-- GIVEN MATERIAL --
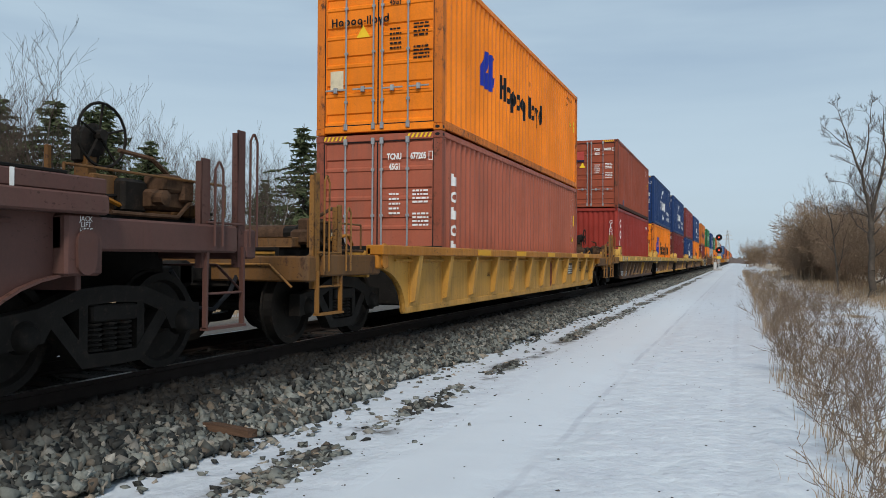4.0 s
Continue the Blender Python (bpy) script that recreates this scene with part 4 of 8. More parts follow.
def platform(car, y_in, y_out, ztop, mat, rails, brake=False, snow=False, posts=0.85, seed=0, gear=None, tank=True, drop=None, apart=0.56):
    """Coupler end of a car over its truck: sills, deck plates, grating, coupler, hoses, posts with loops, steps."""
    d = 1 if y_out > y_in else -1
    gear = gear or P["car_grimy"]
    a, b = min(y_in, y_out), max(y_in, y_out)
    part("centre_sill", Mesh().box(-0.33, 0.33, a, b, 0.74, ztop - 0.16, 0.02), DARK, car)
    for s in (1, -1):
        part("side_sill", Mesh().box(*sorted((s * 1.16, s * 1.42)), a, b - (0.25 if d > 0 else 0) if d > 0 else b, ztop - 0.36, ztop - 0.10, 0.02) if d > 0
             else Mesh().box(*sorted((s * 1.16, s * 1.42)), a + 0.25, b, ztop - 0.36, ztop - 0.10, 0.02), mat, car)
    part("end_sill", Mesh().box(-1.40, 1.40, y_out - 0.09, y_out + 0.09, ztop - 0.42, ztop - 0.12, 0.02), mat, car)
    part("deck_plate", Mesh().box(-1.15, 1.15, a, b, ztop - 0.16, ztop - 0.12, 0.008), DARK, car)
    g = Mesh()
    for i in range(int((b - a) / 0.11)):
        g.box(-0.95, 0.95, a + 0.11 * i + 0.02, a + 0.11 * i + 0.065, ztop - 0.05, ztop - 0.02)
    part("walkway_grating", g.box(-0.95, -0.90, a, b, ztop - 0.12, ztop - 0.02).box(0.90, 0.95, a, b, ztop - 0.12, ztop - 0.02), DARK, car)
    cp = part("coupler", Mesh().box(-0.08, 0.08, min(y_out, y_out + d * 0.62), max(y_out, y_out + d * 0.62), 0.78, 0.96, 0.02)
              .box(-0.17, 0.13, y_out + d * 0.60 - 0.16, y_out + d * 0.60 + 0.16, 0.72, 1.02, 0.05).box(-0.28, 0.28, y_out - 0.03, y_out + 0.05, 0.70, 1.04, 0.02), CAST, car, "rusty cast coupler")
    pipe(cp, [(-1.1, y_out + d * 0.12, 0.98), (0.0, y_out + d * 0.12, 0.98), (0.9, y_out + d * 0.12, 0.98), (1.2, y_out + d * 0.12, 0.72)], rails, 0.014, "uncoupling_lever")
    pipe(car, [(0.42, y_out, 0.92), (0.44, y_out + d * 0.22, 0.66), (0.38, y_out + d * 0.45, 0.46), (0.22, y_out + d * 0.66, 0.50)], BLACK, 0.028, "air_hose")
    # posts at the corner, each a channel with a loop of bar
    drop = drop if drop is not None else 0.0 if posts >= 1.0 else 0.34
    for i, (x, yy) in enumerate(((1.37, y_out - d * 0.14), (1.37, y_out - d * (0.14 + apart)))):
        post = part("post", Mesh().box(x - 0.006, x + 0.006, yy - 0.066, yy + 0.066, ztop - 0.50, ztop + posts - drop * i, 0.004).box(x - 0.06, x + 0.006, yy - 0.066, yy - 0.054, ztop - 0.50, ztop + posts - 0.03 - drop * i).box(x - 0.06, x + 0.006, yy + 0.054, yy + 0.066, ztop - 0.50, ztop + posts - drop * i, 0.006), rails, car)
        loop_rail(post, x + 0.08, yy + 0.10, ztop - 0.30, ztop + posts - 0.03 - drop * i, 0.12, rails, 0.012)
    for z in (ztop - 0.08, ztop + 0.22, ztop + 0.52)[:3 if posts >= 1.0 else 1]:
        pipe(car, [(1.39, y_out - d * 0.14, z), (1.39, y_out - d * 0.70, z)], rails, 0.013, "rung")
    # hoses and cables looped over the deck
    for i, (m_, h_) in enumerate(((P["car_yellow"], 0.16), (BLACK, 0.24), (P["car_tan"], 0.10))):
        x = 1.02 - 0.13 * i
        pipe(car, [(x, y_in + d * 0.05, ztop + 0.04), (x + 0.06, y_in + d * 0.30, ztop + h_), (x, y_in + d * 0.75, ztop + h_ * 0.7), (x - 0.05, y_in + d * 1.1, ztop + 0.03)], m_, 0.022, "hose")
    part("post", Mesh().box(-1.31, -1.25, y_out - 0.03, y_out + 0.03, ztop - 0.5, ztop + posts, 0.008), gear, car)
    # stirrup step under the corner
    y2 = y_out - d * 0.42
    st = part("step", Mesh().box(1.36, 1.41, y2 - 0.30, y2 - 0.275, 0.40, ztop - 0.30).box(1.36, 1.41, y2 + 0.275, y2 + 0.30, 0.40, ztop - 0.30).box(1.34, 1.43, y2 - 0.30, y2 + 0.30, 0.385, 0.41), rails, car)
    pipe(st, [(1.385, y2 - 0.28, 0.72), (1.385, y2 + 0.28, 0.72)], rails, 0.013, "rung")
    # brake gear lying on the deck
    rng = random.Random(seed + 17)
    ym = (a + b) / 2
    part("brake_beam", Mesh().box(0.70, 0.80, a + 0.1, b - 0.1, ztop - 0.02, ztop + 0.07, 0.01).box(0.40, 1.10, ym + d * 0.72, ym + d * 0.84, ztop - 0.02, ztop + 0.10, 0.01), gear, car)
    if tank:
        part("air_reservoir", Mesh().lathe([(-0.70, 0.0), (-0.68, 0.10), (-0.62, 0.15), (0.44, 0.15), (0.50, 0.10), (0.52, 0.0)], 20, (0.28, ym + d * -0.25, ztop + 0.14)), RUSTY, car, smooth=True)
        part("reservoir_bracket", Mesh().box(0.86, 0.92, ym + d * -0.25 - 0.15, ym + d * -0.25 + 0.15, ztop - 0.1, ztop + 0.30, 0.012).box(0.60, 0.92, ym + d * -0.25 - 0.18, ym + d * -0.25 - 0.14, ztop - 0.1, ztop + 0.22, 0.008), gear, car)
    vb = part("valve_body", Mesh().box(0.88, 1.16, ym + d * 0.32 - 0.24, ym + d * 0.32 + 0.24, ztop + 0.02, ztop + 0.20, 0.03).box(0.94, 1.20, ym + d * 0.32 - 0.16, ym + d * 0.32 + 0.10, ztop + 0.18, ztop + 0.34, 0.025)
              .box(0.98, 1.22, ym + d * 0.32 + 0.06, ym + d * 0.32 + 0.22, ztop + 0.10, ztop + 0.30, 0.02).lathe([(-0.05, 0.0), (-0.05, 0.07), (0.06, 0.07), (0.08, 0.0)], 10, (1.18, ym + d * 0.32 - 0.20, ztop + 0.12)), RUSTY, car, "rusty brake valve")
    pipe(vb, [(1.10, ym + d * 0.32, ztop + 0.34), (1.14, ym + d * 0.05, ztop + 0.46), (1.05, ym - d * 0.25, ztop + 0.50)], RUSTY, 0.022, "air_pipe")
    pipe(vb, [(1.20, ym + d * 0.5, ztop + 0.10), (1.30, ym + d * 0.2, ztop - 0.05), (1.30, ym - d * 0.6, ztop - 0.05)], RUSTY, 0.02, "air_pipe")
    part("brake_valve", Mesh().box(0.70, 1.02, ym - 0.16, ym + 0.16, ztop - 0.02, ztop + 0.28, 0.03).lathe([(-0.12, 0.09), (0.12, 0.09)], 10, (0.62, ym, ztop + 0.18)), CAST, car)
    for i in range(3):
        x = 0.3 + 0.33 * i
        pipe(car, [(x, a + 0.1, ztop + 0.04), (x + rng.uniform(-0.1, 0.1), ym, ztop + rng.uniform(0.05, 0.14)), (x, b - 0.05, ztop + 0.03)], (rails, gear, CAST)[i], 0.016, "brake_rod")
    pipe(car, [(1.22, a + 0.2, ztop - 0.02), (1.22, a + 0.2, ztop + 0.30), (1.22, b - 0.2, ztop + 0.30), (1.22, b - 0.2, ztop - 0.02)], gear, 0.013, "hand_rail")
    if brake:
        part("brake_stand", Mesh().box(0.50, 0.66, ym - 0.2, ym - 0.08, ztop - 0.05, ztop + 0.72, 0.012), gear, car)
        part("brake_housing", Mesh().lathe([(-0.06, 0.0), (-0.06, 0.13), (0.05, 0.15), (0.08, 0.09), (0.08, 0.0)], 16, (0.62, ym - 0.13, ztop + 0.62)).box(0.52, 0.62, ym - 0.26, ym, ztop + 0.42, ztop + 0.74, 0.02), CAST, car)
        brake_wheel(car, 0.76, ym - 0.13, ztop + 0.66, CAST)
    if snow:
        part("snow_patch", Mesh().box(-0.9, 0.45, a + 0.25, b - 0.3, ztop - 0.02, ztop + 0.05, 0.02), SNOWP, car, "patch of settled snow")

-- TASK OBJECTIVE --
Note how many lines in the listing above hold the string "with", then give only that figure.

-- WRITTEN SOLUTION --
3